I would have been shocked at the demise of labor unions and good-paying factory jobs, and “made in Japan” as anything but a joke.

The US owes money to China? China???

Much of the technology wouldn’t surprise me. We saw radios go from big wooden pieces of furniture to transistors the size of a deck of cards. We saw advances in cameras, telephones (crank to rotary to push button), TV (black & white to color, floor models to portables), calculators (adding machines that weighed 20 pounds to pocket size).

One thing you wouldn’t have to explain is the dollar menu at most fast food places is what food use to cost in the late 50’s.

Are you referring to Miltown?

Yes! Thank you. :slight_smile:

I think the next popular tranquilizer was Valium, or maybe Darvon, but Darvon was more for pain, IIRC.

That’s another big change – OTC medicines and drugstores. Drugstores used to be almost like general stores – magazines, cosmetics, a soda fountain, gift shop – with a small prescription service in the back. OTC you could get cough syrup, Pepto, aspirin, but not much more than that. Now the stores are all drugs and vitamins and Depends.

Um, no. These guys had lived through World War II. Violence like that would be totally understandable. The fact that no nukes have been used since Hiroshima and Yokohama would probably amaze them.
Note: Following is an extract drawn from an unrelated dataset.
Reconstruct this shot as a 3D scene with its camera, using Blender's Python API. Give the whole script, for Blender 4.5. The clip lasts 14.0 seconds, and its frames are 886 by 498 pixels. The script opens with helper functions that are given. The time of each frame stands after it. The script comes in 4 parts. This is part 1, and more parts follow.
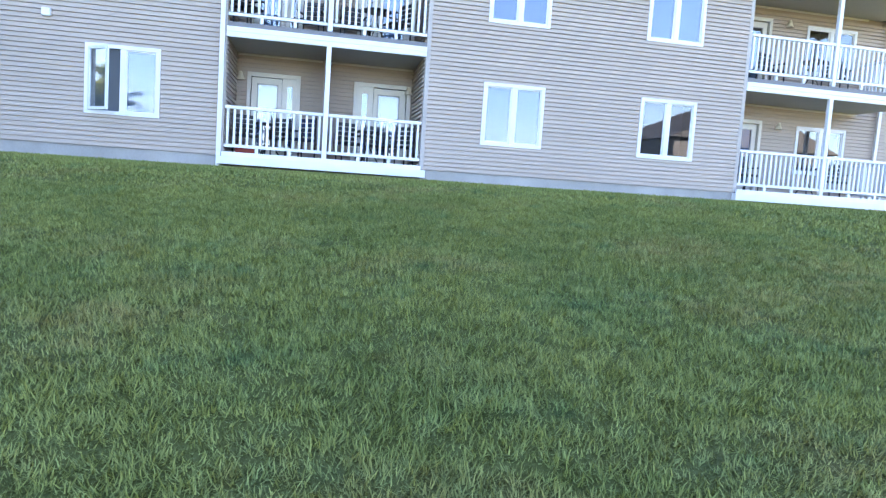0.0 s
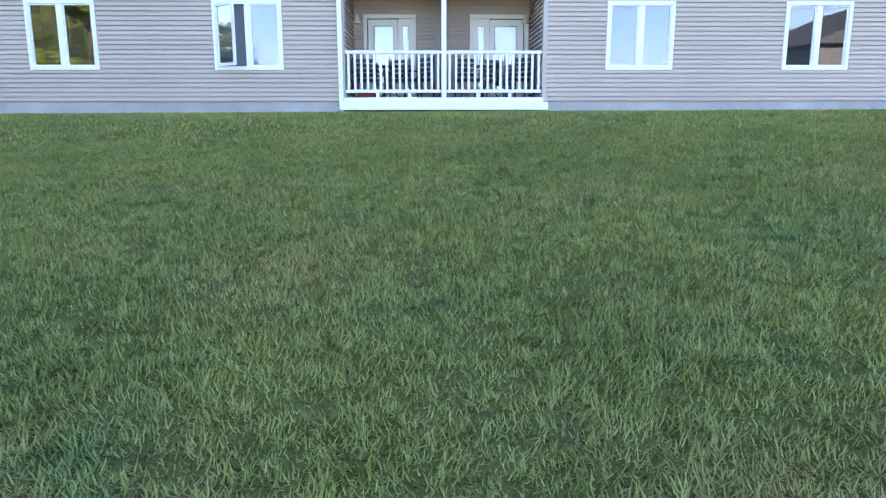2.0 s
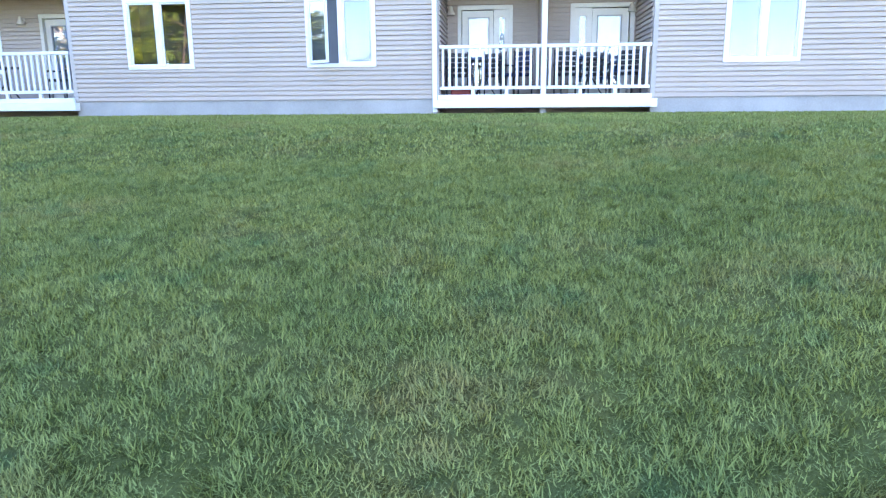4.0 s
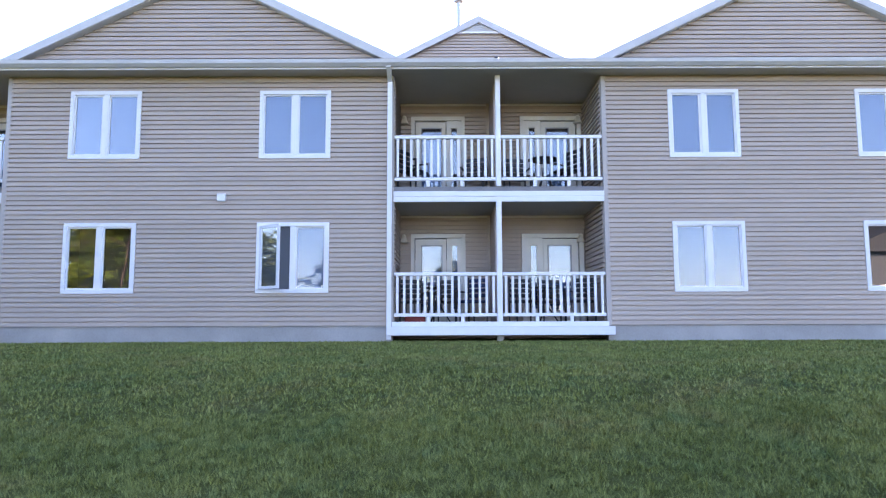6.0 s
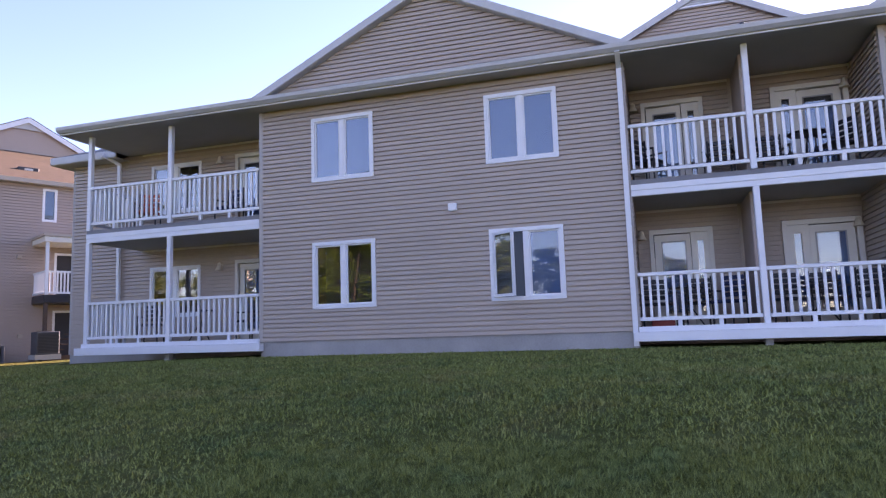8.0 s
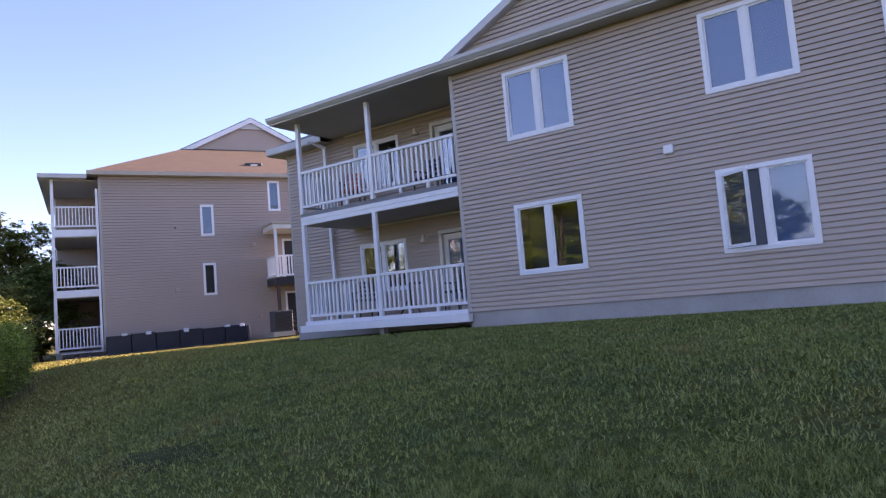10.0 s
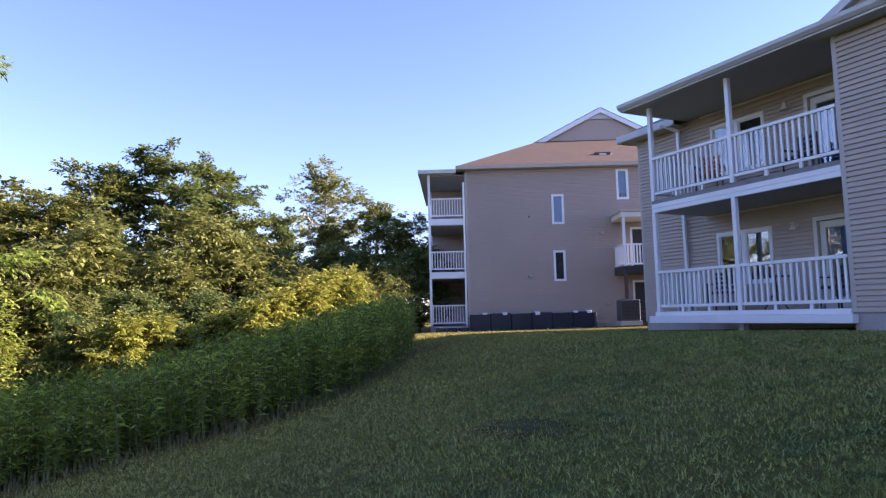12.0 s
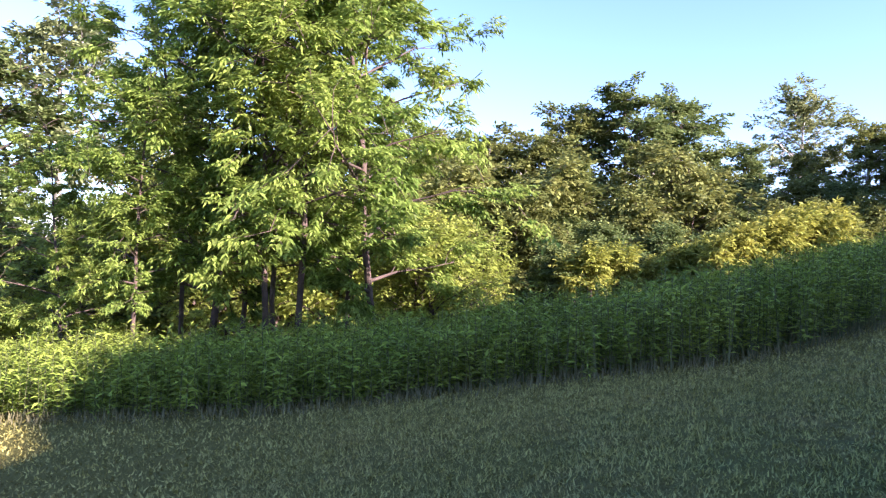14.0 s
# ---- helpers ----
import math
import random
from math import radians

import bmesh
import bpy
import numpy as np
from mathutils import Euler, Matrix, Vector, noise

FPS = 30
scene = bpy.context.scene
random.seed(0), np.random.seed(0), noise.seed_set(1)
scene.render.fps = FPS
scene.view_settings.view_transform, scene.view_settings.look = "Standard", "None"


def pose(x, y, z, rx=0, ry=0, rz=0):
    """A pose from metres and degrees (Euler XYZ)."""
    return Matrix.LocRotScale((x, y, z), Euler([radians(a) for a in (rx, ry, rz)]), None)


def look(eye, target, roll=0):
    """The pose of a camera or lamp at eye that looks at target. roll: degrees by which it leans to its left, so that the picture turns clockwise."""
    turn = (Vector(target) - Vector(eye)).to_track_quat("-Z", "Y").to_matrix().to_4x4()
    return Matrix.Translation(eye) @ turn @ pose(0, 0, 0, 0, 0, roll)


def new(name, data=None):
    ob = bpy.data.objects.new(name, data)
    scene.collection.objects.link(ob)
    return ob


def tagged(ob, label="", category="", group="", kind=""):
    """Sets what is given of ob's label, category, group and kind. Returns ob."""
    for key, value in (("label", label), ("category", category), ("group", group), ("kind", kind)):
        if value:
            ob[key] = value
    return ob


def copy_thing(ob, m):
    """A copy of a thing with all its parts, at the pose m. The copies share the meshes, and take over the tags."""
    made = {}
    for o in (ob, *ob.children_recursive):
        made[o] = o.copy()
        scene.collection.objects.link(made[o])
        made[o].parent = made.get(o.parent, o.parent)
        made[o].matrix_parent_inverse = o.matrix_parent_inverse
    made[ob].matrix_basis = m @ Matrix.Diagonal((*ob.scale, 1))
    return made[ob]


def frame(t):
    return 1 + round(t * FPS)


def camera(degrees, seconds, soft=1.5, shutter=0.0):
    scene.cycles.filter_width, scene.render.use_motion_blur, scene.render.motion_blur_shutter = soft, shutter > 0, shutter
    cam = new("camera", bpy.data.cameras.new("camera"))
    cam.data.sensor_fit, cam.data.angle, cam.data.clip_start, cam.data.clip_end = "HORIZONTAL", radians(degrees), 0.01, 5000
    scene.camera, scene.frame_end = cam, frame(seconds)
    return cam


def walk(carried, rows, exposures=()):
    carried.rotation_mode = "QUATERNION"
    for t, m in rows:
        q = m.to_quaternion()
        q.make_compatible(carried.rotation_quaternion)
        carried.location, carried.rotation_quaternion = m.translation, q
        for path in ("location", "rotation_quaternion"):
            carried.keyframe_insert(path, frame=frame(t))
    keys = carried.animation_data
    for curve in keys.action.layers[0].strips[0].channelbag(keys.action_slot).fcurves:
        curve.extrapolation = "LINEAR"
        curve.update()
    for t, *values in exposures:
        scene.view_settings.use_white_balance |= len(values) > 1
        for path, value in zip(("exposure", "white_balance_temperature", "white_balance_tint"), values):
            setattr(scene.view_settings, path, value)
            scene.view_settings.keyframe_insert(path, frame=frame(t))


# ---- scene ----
cam = camera(66.6, 14.0, soft=1.25)
PATH = [
    (0, (9.662, -14.929, -0.085), (10.039, -12.973, -0.263), 3.9),
    (0.5, (9.653, -14.914, -0.102), (10.059, -12.961, -0.252), 1.3),
    (1, (9.626, -14.908, -0.117), (9.908, -12.937, -0.301), 0.1),
    (1.5, (9.546, -14.835, -0.124), (9.757, -12.863, -0.382), 0.2),
    (2, (9.402, -14.742, -0.103), (9.449, -12.778, -0.477), -0.1),
    (4.5, (8.981, -13.801, 0.241), (8.716, -11.864, -0.181), 1.0),
    (5, (8.923, -13.617, 0.273), (8.551, -11.654, 0.186), 3.4),
    (5.5, (8.81, -13.4, 0.332), (8.612, -11.412, 0.419), 1.2),
    (6, (8.667, -13.262, 0.402), (8.667, -11.274, 0.613), -0.2),
    (6.5, (8.514, -13.146, 0.435), (8.43, -11.166, 0.7), -0.1),
    (7, (8.274, -12.998, 0.442), (7.972, -11.038, 0.698), -1.1),
    (7.5, (8.074, -12.876, 0.47), (7.67, -10.937, 0.748), 0.6),
    (8, (7.952, -12.694, 0.459), (7.366, -10.797, 0.694), -1.9),
    (8.5, (7.782, -12.417, 0.474), (7.028, -10.571, 0.629), -2.6),
    (11, (7.396, -11.722, 0.496), (5.941, -10.371, 0.73), -3.6),
    (11.5, (7.418, -11.764, 0.5), (5.772, -10.651, 0.731), -1.6),
    (12, (7.342, -11.851, 0.459), (5.564, -10.956, 0.65), -1.4),
    (12.5, (7.412, -11.722, 0.454), (5.494, -11.169, 0.579), 0.6),
    (13, (7.393, -11.771, 0.434), (5.415, -11.488, 0.527), 1.7),
    (13.5, (7.34, -11.854, 0.439), (5.342, -11.784, 0.499), 1.4),
    (14, (7.337, -11.979, 0.461), (5.373, -12.356, 0.452), 1.5),
]
EXPOSURES = [(0.0, 3.75, 6450, 21), (0.5, 3.4, 6400, 20), (2.0, 3.65, 6500, 22), (4.5, 4.15, 6450, 23), (5.1, 3.58, 6400, 25), (6.0, 3.15, 6550, 31), (6.5, 2.52, 6650, 37), (7.0, 2.23, 6700, 41), (8.5, 2.4, 6700, 43), (11.0, 2.0, 6300, 41), (11.5, 2.1, 6150, 41), (12.2, 1.93, 5800, 40), (13.2, 2.12, 5600, 41), (14.0, 2.38, 5450, 38)]
walk(cam, [(t, look(eye, target, roll)) for t, eye, target, roll in PATH], EXPOSURES)

# ---- light ----
SUN_AZ, SUN_EL = radians(23.5), radians(21.55)
world = bpy.data.worlds.new("world")
scene.world = world
world.use_nodes = True
wn = world.node_tree.nodes
sky = wn.new("ShaderNodeTexSky")
sky.sky_type = "NISHITA"
sky.sun_disc = False
sky.sun_elevation, sky.sun_rotation = SUN_EL, SUN_AZ
sky.air_density, sky.dust_density, sky.ozone_density = 0.9, 0.12, 2.3
world.node_tree.links.new(sky.outputs[0], wn["Background"].inputs[0])
wn["Background"].inputs[1].default_value = 0.085
sun = new("sun", bpy.data.lights.new("sun", "SUN"))
sun.data.energy, sun.data.angle, sun.data.color = 5.0, radians(0.6), (1.0, 0.86, 0.66)
sun.matrix_world = look((math.sin(SUN_AZ) * math.cos(SUN_EL) * 50, math.cos(SUN_AZ) * math.cos(SUN_EL) * 50, math.sin(SUN_EL) * 50), (0, 0, 0))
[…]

Hot sexy upper class courtesans who are celebrities are one of the oldest phenomena in Western culture. The only modern difference is that their activities are televised rather than simply gossiped about.

I mean, everyone KNEW what Marilyn Monroe did to achieve star status in Hollywood. She just never made a sex tape.

Sure. Then explain what pink slime is to them.

And the front end was how they made their money.

A while back, I met a retired woman pharmacist who got her degree in the late 1950s, and she told about her first job out of school. She said the owner paid himself more than he paid her, but she didn’t mind because in addition to him being the owner, he did things she didn’t do. The example she gave me was this: The back end of the store was the pharmacy, and the front end was his wife’s business; she sold pet care supplies, and as she put it, “he would come in at 3am to unload bird cages off the truck.”

Darvon was indeed for pain, and it was pulled off the market worldwide a couple years ago. :confused: I’m not sure why either.

I recently read the new biography of Charles Manson - the one whose cover is bright yellow and features a photo of a smiling teenage boy. When the LAPD searched the Tate/Polanski residence, they found a sex tape that the couple had made. :eek: Plus ca change…

What about everyday use of swear words? Damn & Hell use to be nasty, now Fuck & Shit are used in casual conversation.

And the converse side, words that were fine in the 1950’s that are totally taboo today. Not only the “n-word,” but just let the 1950’s traveller call a full grown female a “girl,” or a “colored guy” a “boy” and see the reaction.